The stage is set. Nintendo’s press briefing is underway and Reggie Fils-Aime is front and center, shifting gears and seemingly about to introduce a new game. “Retro Studios”, he says, and my full attention is his. Then that music played. Was it…Donkey Kong Country? My gut was fully aware of what I was hearing, but my brain was uncertain. Even though I was familiar with that iconic tune through-and-through, I was struck with confusion, laced with an equal measure of disbelief. When the trailer rolled and Donkey Kong came crashing onto that beach front, I felt something I hadn’t in ages – an uncontrollable dose of youthful excitement.

You see, the Donkey Kong Country series played a huge role in my development as a gamer. Prior to 1994, deciding on which video game to buy next was a family affair – either we were all interested, or we didn't get it. Donkey Kong Country was the first game I recall getting that appealed only to me. My sister and I didn't have to fight for playtime, making it a much more personal gaming experience. For the first time I could explore at my own pace without another person impatiently waiting or pleading for their turn. This level of focus meant I practiced, triumphed, and earned the confidence to finally see video games as a conquerable challenge. I grew into my gaming shoes that year, and the Super Nintendo was solidified as my main source of entertainment.

The next Christmas when Donkey Kong Country 2: Diddy’s Kong Quest showed up under our tree, an unexpected thing happened – my sister was majorly interested. (In retrospect I would have to say the addition of playable female lead is what captured her attention, so way to go Rare!) Her level of enthusiasm was off the chart compared to any game before it. She was actually determined to prevail and earn success even when the going got tough – much like the original Donkey Kong Country thrust me forward in terms of skill, DKC2 was doing the same for her.

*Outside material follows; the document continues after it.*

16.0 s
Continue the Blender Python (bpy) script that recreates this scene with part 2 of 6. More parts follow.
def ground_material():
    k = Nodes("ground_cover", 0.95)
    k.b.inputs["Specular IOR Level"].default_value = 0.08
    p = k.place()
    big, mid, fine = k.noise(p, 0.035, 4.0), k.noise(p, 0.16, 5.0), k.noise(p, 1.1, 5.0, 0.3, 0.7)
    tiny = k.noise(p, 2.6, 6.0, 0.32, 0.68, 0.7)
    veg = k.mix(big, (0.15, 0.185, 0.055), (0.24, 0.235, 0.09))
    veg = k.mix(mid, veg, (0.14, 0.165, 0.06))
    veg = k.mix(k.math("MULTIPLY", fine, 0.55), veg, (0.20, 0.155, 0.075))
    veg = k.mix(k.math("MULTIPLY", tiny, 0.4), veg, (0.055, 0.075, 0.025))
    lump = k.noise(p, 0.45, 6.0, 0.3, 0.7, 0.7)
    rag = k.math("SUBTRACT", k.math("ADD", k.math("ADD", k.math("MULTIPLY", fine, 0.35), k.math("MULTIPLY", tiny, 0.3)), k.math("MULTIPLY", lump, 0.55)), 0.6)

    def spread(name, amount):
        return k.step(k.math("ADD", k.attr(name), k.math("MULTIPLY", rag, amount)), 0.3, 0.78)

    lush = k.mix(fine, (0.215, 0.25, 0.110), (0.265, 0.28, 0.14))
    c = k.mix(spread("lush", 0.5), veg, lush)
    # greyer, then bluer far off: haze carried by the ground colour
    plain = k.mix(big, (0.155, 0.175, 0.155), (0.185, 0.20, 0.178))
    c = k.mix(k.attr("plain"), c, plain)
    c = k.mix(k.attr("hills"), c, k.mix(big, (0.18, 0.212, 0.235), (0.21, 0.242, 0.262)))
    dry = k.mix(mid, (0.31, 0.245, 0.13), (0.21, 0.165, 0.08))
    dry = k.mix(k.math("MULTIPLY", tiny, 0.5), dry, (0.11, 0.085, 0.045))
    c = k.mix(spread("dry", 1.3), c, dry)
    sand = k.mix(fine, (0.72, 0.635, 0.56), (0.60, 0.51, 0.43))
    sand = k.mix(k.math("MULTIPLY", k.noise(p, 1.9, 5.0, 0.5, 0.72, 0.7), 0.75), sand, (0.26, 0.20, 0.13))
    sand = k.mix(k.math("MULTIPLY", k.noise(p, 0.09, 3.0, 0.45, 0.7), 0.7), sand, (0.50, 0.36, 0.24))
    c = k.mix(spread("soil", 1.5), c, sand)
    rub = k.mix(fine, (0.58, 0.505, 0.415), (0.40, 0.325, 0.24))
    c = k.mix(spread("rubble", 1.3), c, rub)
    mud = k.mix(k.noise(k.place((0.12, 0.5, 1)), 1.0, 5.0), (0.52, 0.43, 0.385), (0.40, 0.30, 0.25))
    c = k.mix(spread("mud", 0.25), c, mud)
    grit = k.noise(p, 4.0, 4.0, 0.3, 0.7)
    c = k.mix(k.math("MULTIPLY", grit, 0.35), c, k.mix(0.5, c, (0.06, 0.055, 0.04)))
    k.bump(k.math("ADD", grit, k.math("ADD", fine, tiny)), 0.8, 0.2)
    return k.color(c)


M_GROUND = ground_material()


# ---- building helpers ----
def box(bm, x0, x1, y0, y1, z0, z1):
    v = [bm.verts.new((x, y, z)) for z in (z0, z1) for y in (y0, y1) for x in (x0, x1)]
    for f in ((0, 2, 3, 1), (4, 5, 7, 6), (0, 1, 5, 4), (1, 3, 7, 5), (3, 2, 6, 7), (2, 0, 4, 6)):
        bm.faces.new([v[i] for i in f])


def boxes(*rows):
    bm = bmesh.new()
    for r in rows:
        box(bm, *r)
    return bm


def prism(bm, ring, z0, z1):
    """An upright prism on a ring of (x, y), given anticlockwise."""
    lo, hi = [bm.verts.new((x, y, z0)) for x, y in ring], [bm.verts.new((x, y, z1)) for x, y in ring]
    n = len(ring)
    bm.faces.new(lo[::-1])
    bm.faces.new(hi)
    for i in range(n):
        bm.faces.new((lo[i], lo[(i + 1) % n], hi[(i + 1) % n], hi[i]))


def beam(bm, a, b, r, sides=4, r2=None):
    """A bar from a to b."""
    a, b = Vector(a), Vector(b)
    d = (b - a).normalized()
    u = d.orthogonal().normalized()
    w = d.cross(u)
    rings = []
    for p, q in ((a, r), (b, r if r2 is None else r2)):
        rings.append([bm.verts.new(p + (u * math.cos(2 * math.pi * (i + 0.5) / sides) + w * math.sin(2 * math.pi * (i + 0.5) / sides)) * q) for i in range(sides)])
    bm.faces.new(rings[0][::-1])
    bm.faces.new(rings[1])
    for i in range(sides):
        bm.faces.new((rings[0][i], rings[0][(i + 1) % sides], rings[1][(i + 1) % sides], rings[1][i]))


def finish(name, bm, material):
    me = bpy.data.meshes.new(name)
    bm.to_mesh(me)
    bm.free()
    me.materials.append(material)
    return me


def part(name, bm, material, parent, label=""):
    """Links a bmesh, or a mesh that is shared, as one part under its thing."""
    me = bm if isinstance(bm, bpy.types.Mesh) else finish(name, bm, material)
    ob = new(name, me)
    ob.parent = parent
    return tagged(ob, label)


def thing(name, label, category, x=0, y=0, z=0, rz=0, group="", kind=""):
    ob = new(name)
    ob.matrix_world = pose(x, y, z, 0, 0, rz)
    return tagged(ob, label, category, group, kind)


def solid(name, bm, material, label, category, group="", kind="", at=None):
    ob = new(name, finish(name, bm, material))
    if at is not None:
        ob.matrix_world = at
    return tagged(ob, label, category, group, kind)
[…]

It was the first time that I can recall us not only playing together amicably, but also working toward the greater good. A video game united a brother and sister separated by four years of age and an interest in completely different hobbies, and for that reason – on top of many others – I'll always remember it fondly.

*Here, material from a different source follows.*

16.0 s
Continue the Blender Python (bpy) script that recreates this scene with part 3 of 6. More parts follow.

When the trilogy was capped off with Donkey Kong Country 3: Dixie Kong’s Double Trouble! at the end of 1996, my family was enduring tough times. Thankfully, the postcard-worthy Northern Kremisphere was a captivating place to escape when the weight of the world around me was a bit too heavy. Being able to traverse the inviting overworld by means of vehicles expanded upon the sense of adventure the series was known for, and I really dug that. I was so immensely into it that I completed the game in only a handful of days, which was a first for me. This accomplishment propelled me into the era of the Nintendo 64 with conviction, and cemented video games as commonplace in my lifestyle for the next 12 years.

But when the adult world came calling, I lost track of gaming for a while.

I was so consumed by that job I didn't like, and so focused on chasing a standard of living that I thought I had to meet, everything "trivial" faded out of sight. Everyone around me was making that major step into the next era of their lives and I was rushing to do the same. I was dabbling in a little creative writing at the time, but most days I didn't have the mental stamina to produce anything worthwhile after a busy day of work – which unfortunately was every day. Life was all work, and there was little time to pursue happiness.

When I finally got my mitts on Donkey Kong Country Returns — the game that Reggie had unveiled at the aforementioned E3 2010 presentation — everything began to change. It was like a long-dormant portal to the past was reopened and I was getting back a part of myself that I hadn't been familiar with in ages. If I had an unlimited amount of time to accurately and appropriately express the overwhelming amount of satisfaction and happiness I extracted from my first playthrough of Returns, I don't think I could do it. I would concede to a loss for words. It was an experience that led to life-altering realizations and a major wake-up call.

Solely attributing this revelation to nostalgia would be inaccurate. In fact, it was Retro Studios’ dedication to distinguish Returns from the SNES trilogy that really resonated with me. While the core gameplay remained largely intact, the level design was elevated to all new heights, incorporating more secrets to unearth than ever before. There was a unprecedented degree of charm and personality apparent at every turn, which really reinvigorated my creative energies. I began making music again, drawing cartoons, and — as you may have guessed — I started writing about video games. Over the course of the next six months I had begun distancing myself from my job, and I made the decision to move back across the country to my hometown – ultimately resulting in me reconnecting with an old high-school crush and turning her into my wife.

“Take the thing you love and make it your life.”

I couldn't think of a quote more fitting to convey the effect Returns had on me. It’s a piece of dialog from an episode of the television show Californication, and it has stuck with me since the moment I first heard it. When DK and Diddy came swinging back into view, it reminded me of what I wanted in life before the world and societal standard attempted to sway me in other directions. I’m now not only fully aware of the things that make me the happiest in life, but I'm also constantly making an effort to keep those things an important part of my day-to-day. I may not be the richest man when it comes to money, but each and every day I'm surrounded only by things I'm infinitely passionate about, and when you’re always happy, well…I don't know what makes a man richer than that.

Now if you’ll excuse me, I've got to go play through Tropical Freeze for the third time.